Generally, in contexts that we have strong reason to believe that they might be adversarial, incompetence/stupidity cannot be counted continuously as a sufficient excuse, because adversaries will always try to claim it as their excuse, so if you let it go through, you give full coverage to all malefactors. You need adversarial epistemology. Worst-case scenario, you'll judge harshly some people who happen to merely be incompetent in ways that, unfortunately, exactly help provide cover to bad actors. But [1] even though many people make mistakes or can seem incompetent at times, it's actually fairly rare that incompetence looks exactly the same as what a bad actor would do for more sinister, conscious reasons (and then claim incompetence as an excuse), and [2], sadly enough, a low rate of false positives seems the lesser evil here for the utilitarian calculus because we're in an adversarial context where harms conditional on being right are asymmetrically larger than harms on being wrong. (Of course, there's also an option like "preserve option value and gather further info," which is overall preferable, and I definitely like that you reached out to Hanania in that spirit. I'm not saying we should all have made up our minds solely based on that tweet; I'm mostly just saying that I find it pretty naive to immediately believe the guy just because he said he didn't mean it in a racist way.) 

I made the following edit to my comment above-thread:

[Edit: To be clear, by "HBD crowd" I don't mean people who believe and say things like "intelligence is heritable" or "embryo selection towards smarter babies seems potentially very good if implemented well." I thought this was obvious, but someone pointed out that people might file different claims under the umbrella "HBD".]

I'm not sure this changes anything about your response, but my perspective is that a policy of "let's not get obsessed over mapping out all possible group differences and whether they're genetic" is (by itself) unlikely to start us down a slippery slope that ends in something like Lyssenkoism.

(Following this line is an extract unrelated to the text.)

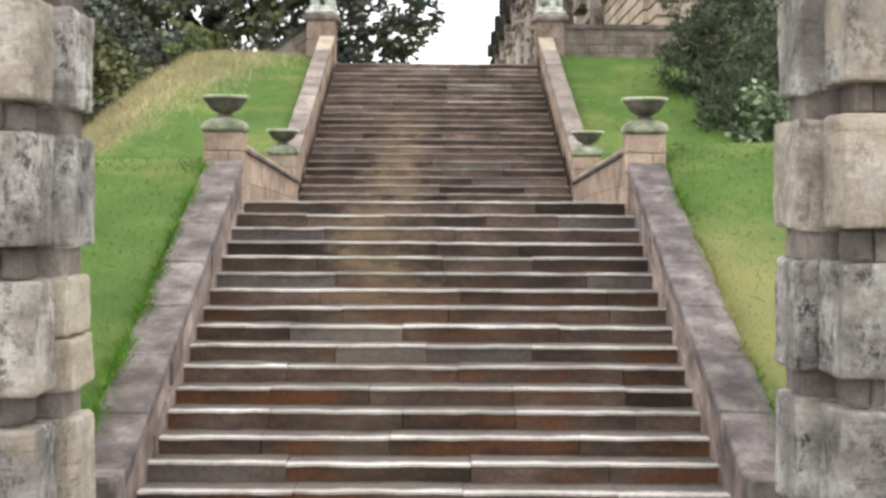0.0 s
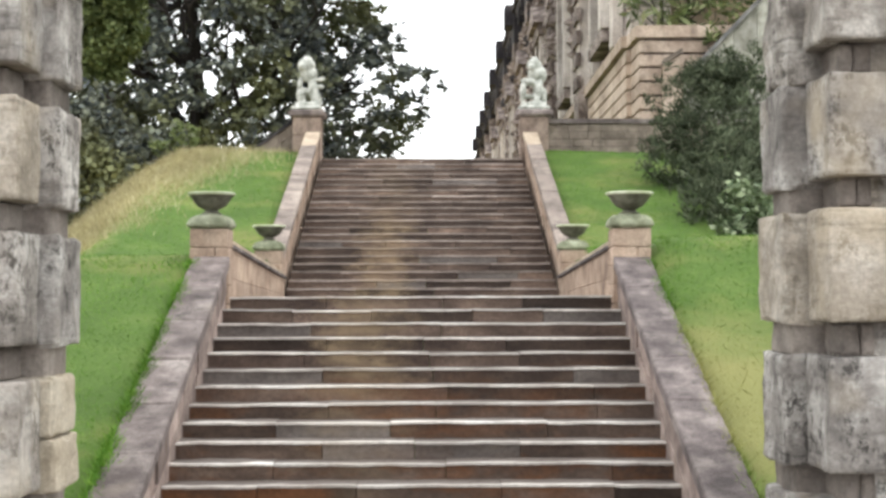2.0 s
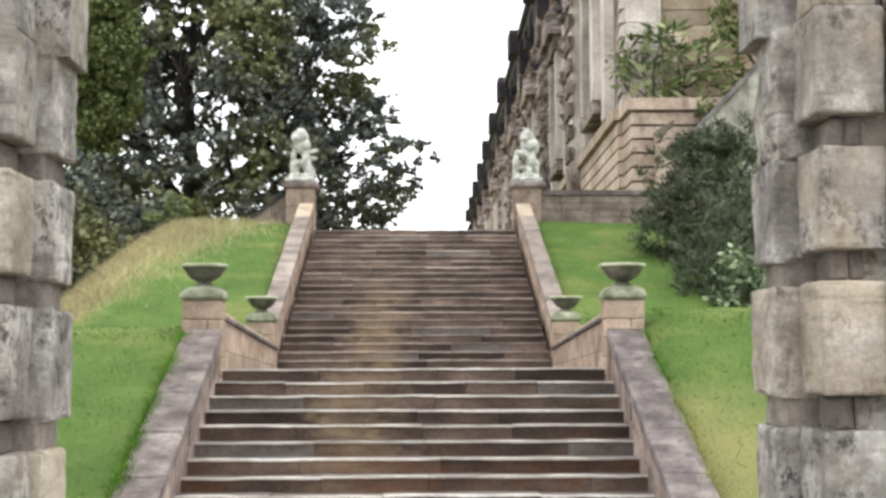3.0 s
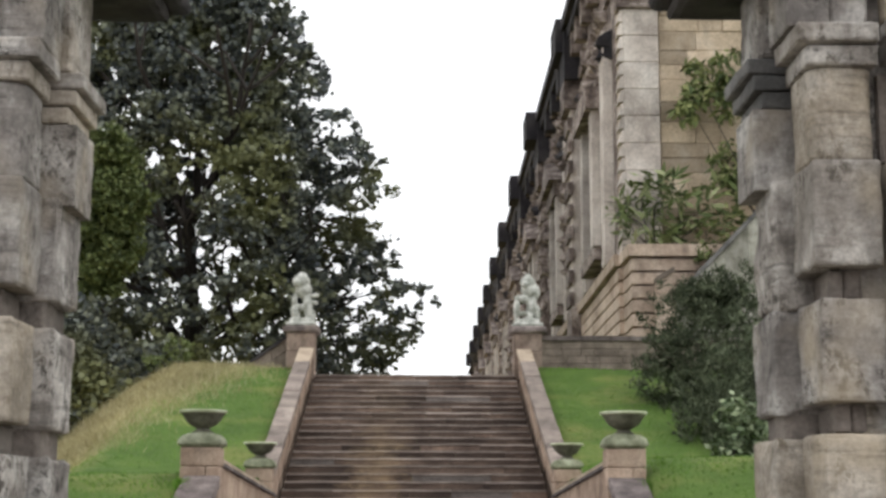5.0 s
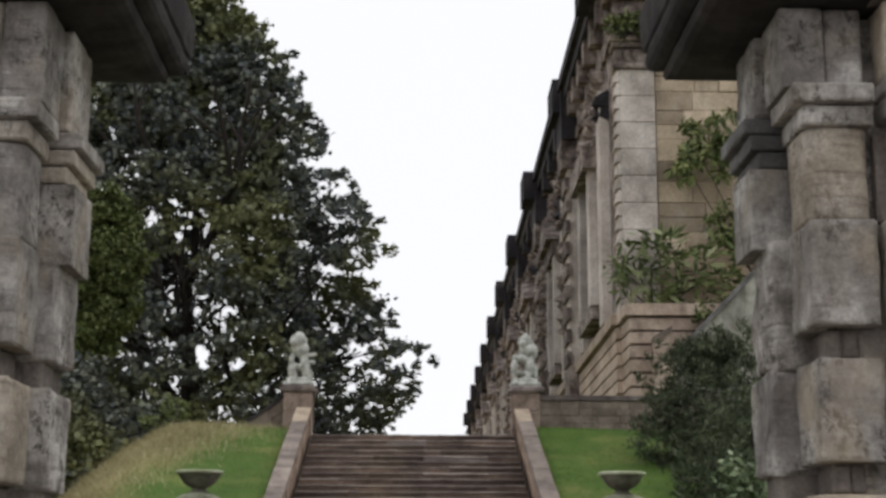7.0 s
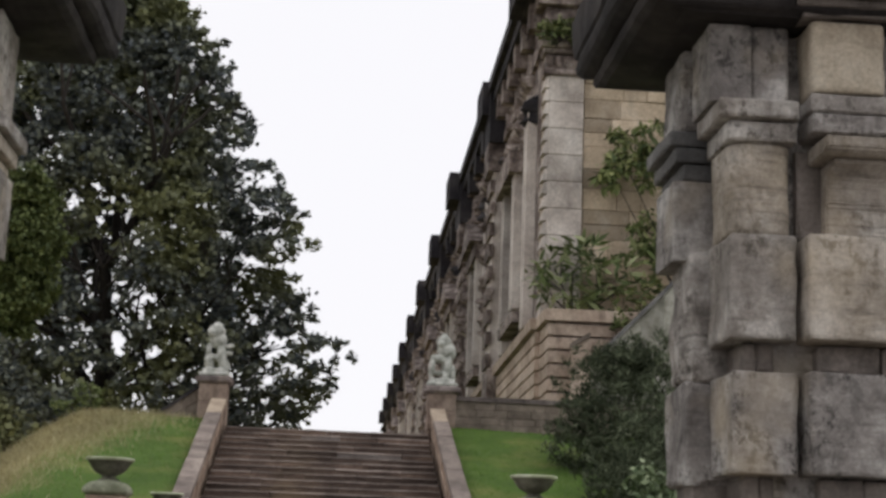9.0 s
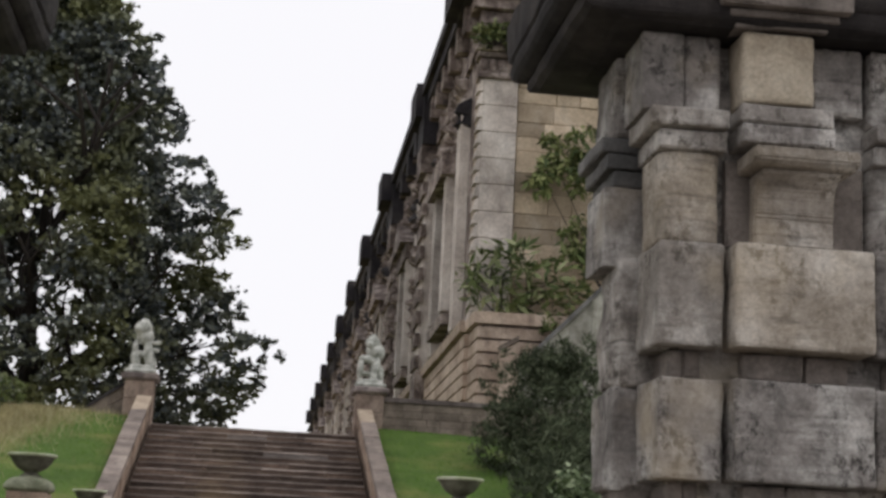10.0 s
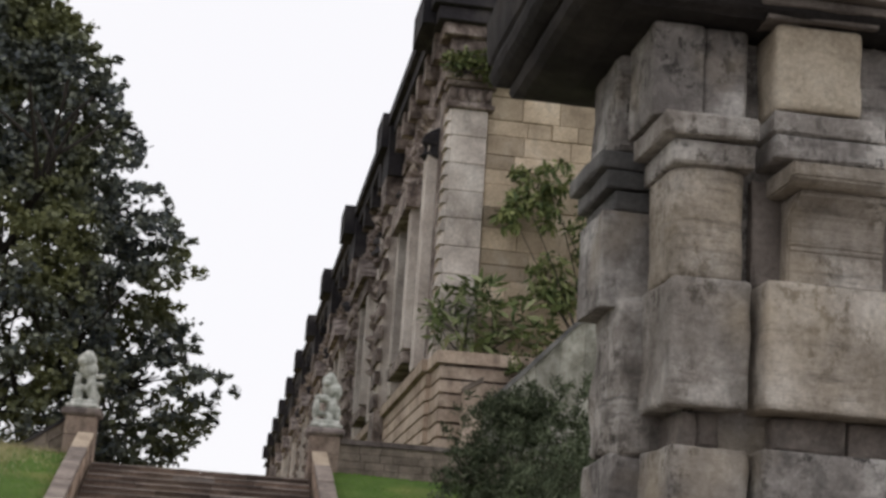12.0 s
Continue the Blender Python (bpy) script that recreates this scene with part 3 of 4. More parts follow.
for s in (-1, 1):
    side_wall("stair_wall", "sandstone stair wall with purplish sloping coping beside the lower steps", s, 10.25, 16.72, nosing1, 0.5, 0.5, 7, 2.1, 2.5, 99, M_WALL_LOW, M_COPE if s < 0 else M_COPE_MAUVE)
    side_wall("stair_wall", "sandstone stair wall with sloping coping beside the upper steps", s, 24.38, 33.1, nosing2, 0.55, 0.5, 7, 2.2, 2.52, 31.5, M_WALL, M_COPE_UP)
    end = thing("newel_block", "low weathered block ending the stair wall", "stone block", "newel blocks", at=(s * 2.3, 10.1, Z_FOOT))
    part("block", worn_block(-0.22, 0.22, -0.2, 0.17, -0.1, 0.72, 0.03, 0.01, 4), M_COPE, end)


def fringe_place(rng):
    # tufts hang over the outer edge of the coping, thick in places
    y = rng.uniform(10.4, 16.6)
    if noise.noise((y * 1.7, 0.0, 3.0)) < rng.uniform(-0.5, 0.25):
        return None
    return ((2.53 - abs(rng.gauss(0, 0.05))) * rng.choice((-1, -1, -1, 1)), y)


blades("grass_fringe", "green grass growing over the outer edge of the coping", M_BLADE, 4500, fringe_place, 0.07, 0.7, 0.006, 6, lambda y: nosing1(y) + 0.48)


# ---- urn piers ----
def domed_cap(width, z0, h, seed):
    """A square cap stone with rounded corners: a hollowed underside, a lip and a pillowed top."""
    bm = bmesh.new()
    rings = []
    for k, (s, q) in enumerate(((0.80, 0.0), (0.86, 0.05), (0.97, 0.14), (1.0, 0.22), (1.0, 0.34), (0.965, 0.5), (0.90, 0.68), (0.80, 0.84), (0.66, 0.95), (0.45, 1.0))):
        ring = []
        for i in range(40):
            a = 2 * math.pi * i / 40
            c, e = math.cos(a), math.sin(a)
            f = (abs(c) ** 6 + abs(e) ** 6) ** (-1 / 6)
            j = 0.006 * noise.noise((c * 3 + seed, e * 3, q * 4))
            ring.append(bm.verts.new((c * f * (s * width / 2 + j), e * f * (s * width / 2 + j), z0 + q * h + j * (q > 0.1))))
        rings.append(ring)
    for a, b in zip(rings, rings[1:]):
        for i in range(40):
            bm.faces.new((a[i], a[(i + 1) % 40], b[(i + 1) % 40], b[i])).smooth = True
    bm.faces.new(rings[0][::-1])
    bm.faces.new(rings[-1])
    return bm


def build_pier(name, label, group, at, w, d, h, cap_w, cap_h, courses, seed, mat):
    """A square pier of coursed stones with a rounded cap."""
    p = thing(name, label, "pier", group, at=at)
    rng = random.Random(seed)
    ch = h / courses
    for c in range(courses):
        cut = rng.choice((0.35, 0.5, 0.65)) * w - w / 2
        for a, b in (((-w / 2, cut), (cut, w / 2)) if c % 3 == 1 else ((-w / 2, w / 2),)):
            part("pier_stone", worn_block(a + 0.003, b - 0.003, -d / 2, d / 2, c * ch + 0.003, (c + 1) * ch - 0.003, 0.012, 0.004, 2, seed + c), mat, p)
    bm = domed_cap(cap_w, h, cap_h, seed) if name == "urn_pier" else worn_block(-cap_w / 2, cap_w / 2, -cap_w / 2 * d / w, cap_w / 2 * d / w, h, h + cap_h, cap_h * 0.42, 0.006, 5, seed)
    part("cap", bm, M_URN if name == "urn_pier" else M_COPE, p, "rounded lichen-grown cap stone" if name == "urn_pier" else "")
    return p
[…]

For illustration, I feel like my social environment has tons of people with whom you can have reasonable discussions about e.g., applications of embryo selection, but they mostly don't want to associate with people who talk about IQ differences between groups a whole lot and act like it's a big deal if true. So, it seems like these things are easy to keep separate (at least in some environments).

Also, I personally think the best way to make any sort of dialogue saner is NOT by picking the most controversial true thing you can think of, and then announcing with loudspeakers that you're ready to die on that hill. (In a way, that sort of behavior would even send an "untrue" [in a "misdirection" sense discussed here] signal: Usually people die on hills that are worthy causes. So, if you're sending the signal "group differences discourse is worth dying over," you're implicitly signalling that this is an important topic. But, as I argued, I don't think it is, and creating an aura of it being important is part of what I find objectionable and where I think the label "racist" can be appropriate, if that's the sort of motivation that draws people to these topics. So, even in terms of wanting to convey true things, I think it would be a failure of prioritization to focus on this swamp of topics.)